* Data extract *

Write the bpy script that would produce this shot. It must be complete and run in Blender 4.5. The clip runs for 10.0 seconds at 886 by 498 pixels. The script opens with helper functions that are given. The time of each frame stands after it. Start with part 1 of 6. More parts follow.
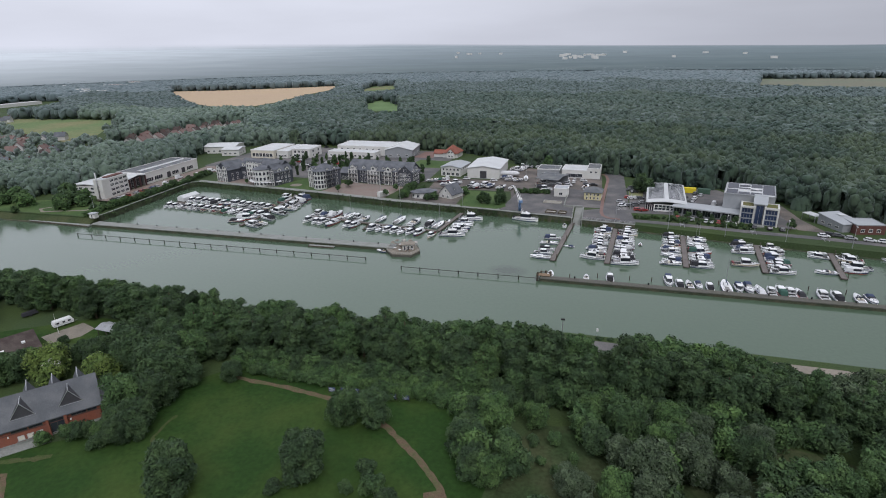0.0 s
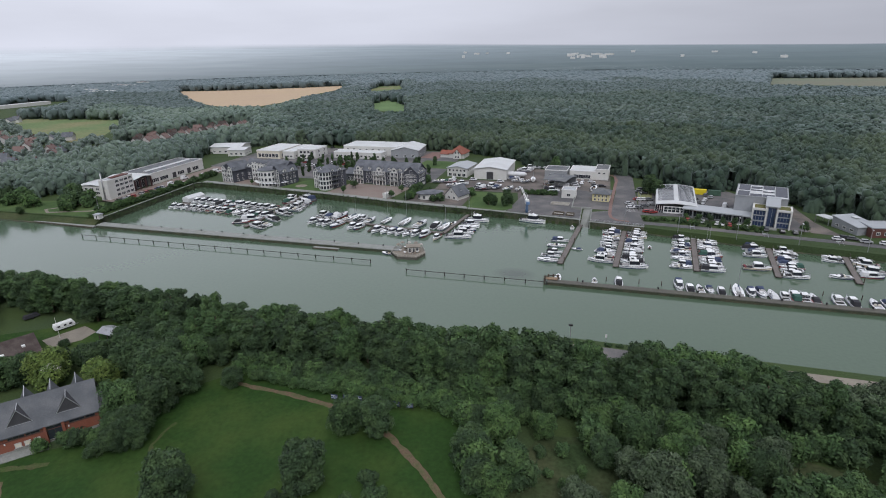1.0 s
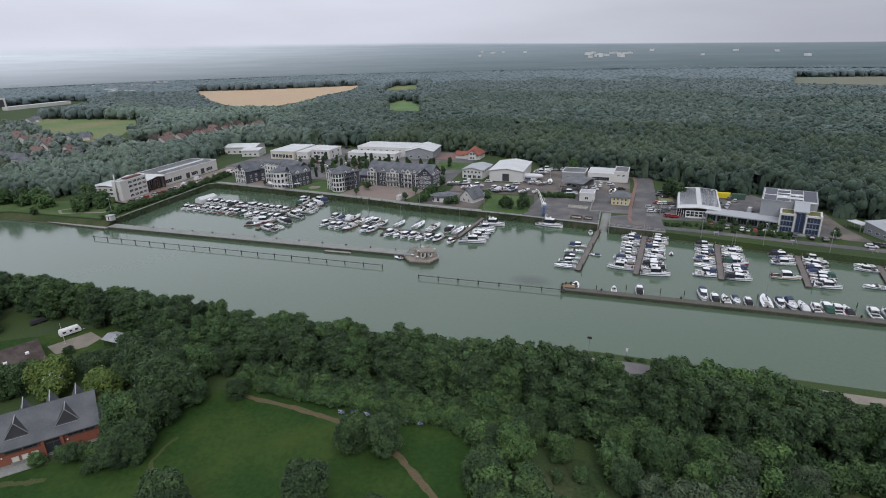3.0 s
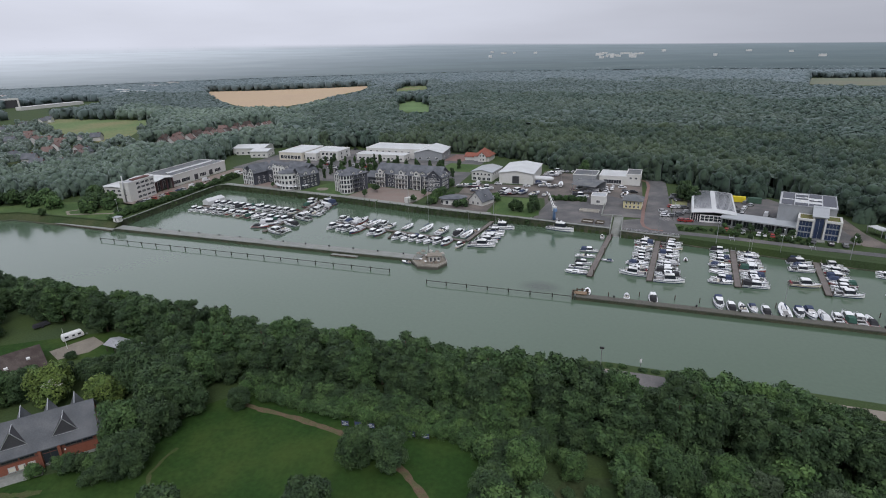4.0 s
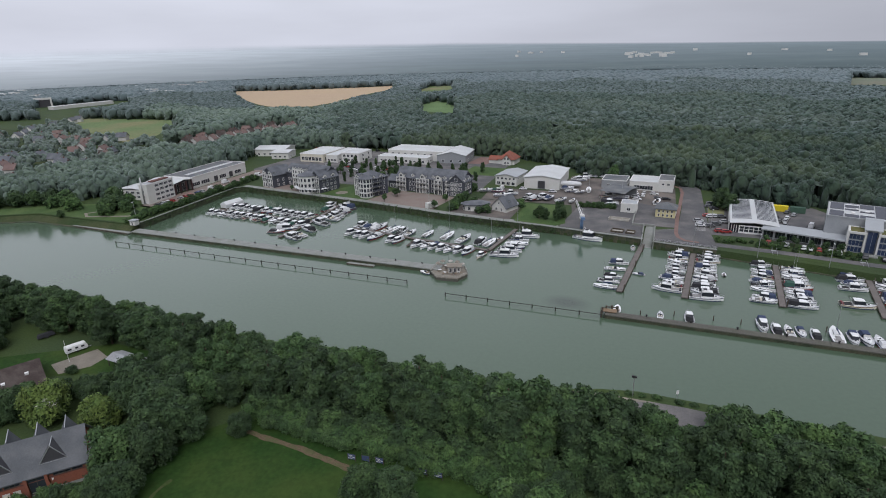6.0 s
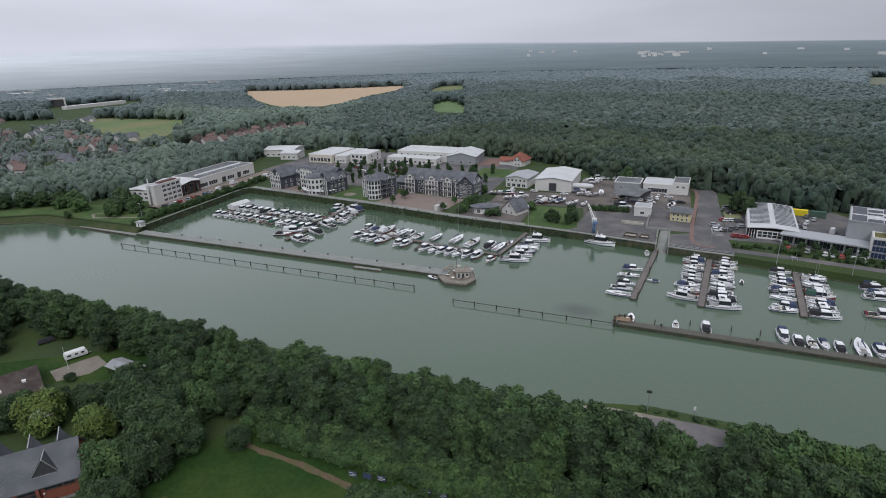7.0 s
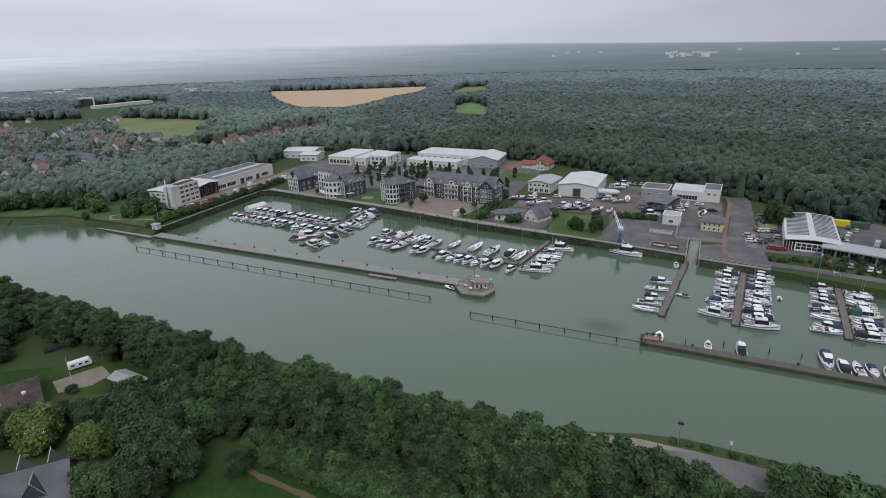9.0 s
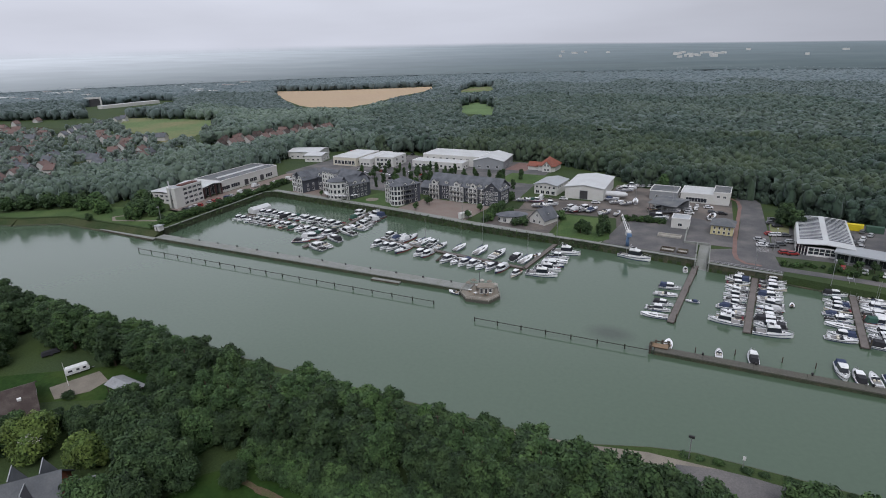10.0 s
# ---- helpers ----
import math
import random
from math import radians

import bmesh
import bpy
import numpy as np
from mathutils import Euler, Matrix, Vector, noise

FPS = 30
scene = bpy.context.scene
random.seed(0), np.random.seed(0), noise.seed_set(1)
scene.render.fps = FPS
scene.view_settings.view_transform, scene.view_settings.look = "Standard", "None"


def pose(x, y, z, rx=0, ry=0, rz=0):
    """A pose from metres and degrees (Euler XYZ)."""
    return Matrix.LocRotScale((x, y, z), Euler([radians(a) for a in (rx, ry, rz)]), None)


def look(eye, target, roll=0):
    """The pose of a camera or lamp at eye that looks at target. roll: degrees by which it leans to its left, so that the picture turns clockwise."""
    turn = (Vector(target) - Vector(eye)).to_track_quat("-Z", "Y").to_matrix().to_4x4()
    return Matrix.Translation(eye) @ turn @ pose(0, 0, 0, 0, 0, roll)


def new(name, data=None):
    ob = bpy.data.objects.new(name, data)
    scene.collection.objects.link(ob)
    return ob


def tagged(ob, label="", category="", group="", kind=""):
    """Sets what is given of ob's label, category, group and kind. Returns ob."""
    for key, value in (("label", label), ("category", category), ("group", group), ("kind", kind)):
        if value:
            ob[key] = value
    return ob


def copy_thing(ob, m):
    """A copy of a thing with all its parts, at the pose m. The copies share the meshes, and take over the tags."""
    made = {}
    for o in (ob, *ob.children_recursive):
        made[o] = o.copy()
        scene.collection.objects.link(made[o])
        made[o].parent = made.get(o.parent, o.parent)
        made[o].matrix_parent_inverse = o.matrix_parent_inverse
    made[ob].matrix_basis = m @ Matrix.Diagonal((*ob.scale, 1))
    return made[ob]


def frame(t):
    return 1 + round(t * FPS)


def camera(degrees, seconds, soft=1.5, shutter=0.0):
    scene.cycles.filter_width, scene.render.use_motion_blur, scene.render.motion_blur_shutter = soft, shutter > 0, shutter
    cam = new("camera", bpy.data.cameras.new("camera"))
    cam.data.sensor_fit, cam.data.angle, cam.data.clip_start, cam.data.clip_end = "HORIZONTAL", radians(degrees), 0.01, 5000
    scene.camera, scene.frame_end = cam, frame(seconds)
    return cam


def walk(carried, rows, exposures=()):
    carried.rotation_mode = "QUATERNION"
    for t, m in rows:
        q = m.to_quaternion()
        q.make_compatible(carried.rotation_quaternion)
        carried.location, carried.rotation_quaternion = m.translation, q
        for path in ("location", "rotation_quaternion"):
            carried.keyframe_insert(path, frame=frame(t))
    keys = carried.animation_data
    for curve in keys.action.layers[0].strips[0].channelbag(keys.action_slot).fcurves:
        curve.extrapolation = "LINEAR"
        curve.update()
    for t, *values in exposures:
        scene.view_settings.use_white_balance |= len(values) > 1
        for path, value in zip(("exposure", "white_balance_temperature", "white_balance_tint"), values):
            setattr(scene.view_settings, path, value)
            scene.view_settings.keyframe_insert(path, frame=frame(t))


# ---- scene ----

* Your instructions *
Produce an exact copy of each line of data, skipping embedded images.

* Exercise response *
Write the bpy script that would produce this shot. It must be complete and run in Blender 4.5. The clip runs for 10.0 seconds at 886 by 498 pixels. The script opens with helper functions that are given. The time of each frame stands after it. Start with part 1 of 6. More parts follow.
0.0 s
1.0 s
3.0 s
4.0 s
6.0 s
7.0 s
9.0 s
10.0 s
# ---- helpers ----
import math
import random
from math import radians

import bmesh
import bpy
import numpy as np
from mathutils import Euler, Matrix, Vector, noise

FPS = 30
scene = bpy.context.scene
random.seed(0), np.random.seed(0), noise.seed_set(1)
scene.render.fps = FPS
scene.view_settings.view_transform, scene.view_settings.look = "Standard", "None"


def pose(x, y, z, rx=0, ry=0, rz=0):
    """A pose from metres and degrees (Euler XYZ)."""
    return Matrix.LocRotScale((x, y, z), Euler([radians(a) for a in (rx, ry, rz)]), None)


def look(eye, target, roll=0):
    """The pose of a camera or lamp at eye that looks at target. roll: degrees by which it leans to its left, so that the picture turns clockwise."""
    turn = (Vector(target) - Vector(eye)).to_track_quat("-Z", "Y").to_matrix().to_4x4()
    return Matrix.Translation(eye) @ turn @ pose(0, 0, 0, 0, 0, roll)


def new(name, data=None):
    ob = bpy.data.objects.new(name, data)
    scene.collection.objects.link(ob)
    return ob


def tagged(ob, label="", category="", group="", kind=""):
    """Sets what is given of ob's label, category, group and kind. Returns ob."""
    for key, value in (("label", label), ("category", category), ("group", group), ("kind", kind)):
        if value:
            ob[key] = value
    return ob


def copy_thing(ob, m):
    """A copy of a thing with all its parts, at the pose m. The copies share the meshes, and take over the tags."""
    made = {}
    for o in (ob, *ob.children_recursive):
        made[o] = o.copy()
        scene.collection.objects.link(made[o])
        made[o].parent = made.get(o.parent, o.parent)
        made[o].matrix_parent_inverse = o.matrix_parent_inverse
    made[ob].matrix_basis = m @ Matrix.Diagonal((*ob.scale, 1))
    return made[ob]


def frame(t):
    return 1 + round(t * FPS)


def camera(degrees, seconds, soft=1.5, shutter=0.0):
    scene.cycles.filter_width, scene.render.use_motion_blur, scene.render.motion_blur_shutter = soft, shutter > 0, shutter
    cam = new("camera", bpy.data.cameras.new("camera"))
    cam.data.sensor_fit, cam.data.angle, cam.data.clip_start, cam.data.clip_end = "HORIZONTAL", radians(degrees), 0.01, 5000
    scene.camera, scene.frame_end = cam, frame(seconds)
    return cam


def walk(carried, rows, exposures=()):
    carried.rotation_mode = "QUATERNION"
    for t, m in rows:
        q = m.to_quaternion()
        q.make_compatible(carried.rotation_quaternion)
        carried.location, carried.rotation_quaternion = m.translation, q
        for path in ("location", "rotation_quaternion"):
            carried.keyframe_insert(path, frame=frame(t))
    keys = carried.animation_data
    for curve in keys.action.layers[0].strips[0].channelbag(keys.action_slot).fcurves:
        curve.extrapolation = "LINEAR"
        curve.update()
    for t, *values in exposures:
        scene.view_settings.use_white_balance |= len(values) > 1
        for path, value in zip(("exposure", "white_balance_temperature", "white_balance_tint"), values):
            setattr(scene.view_settings, path, value)
            scene.view_settings.keyframe_insert(path, frame=frame(t))


# ---- scene ----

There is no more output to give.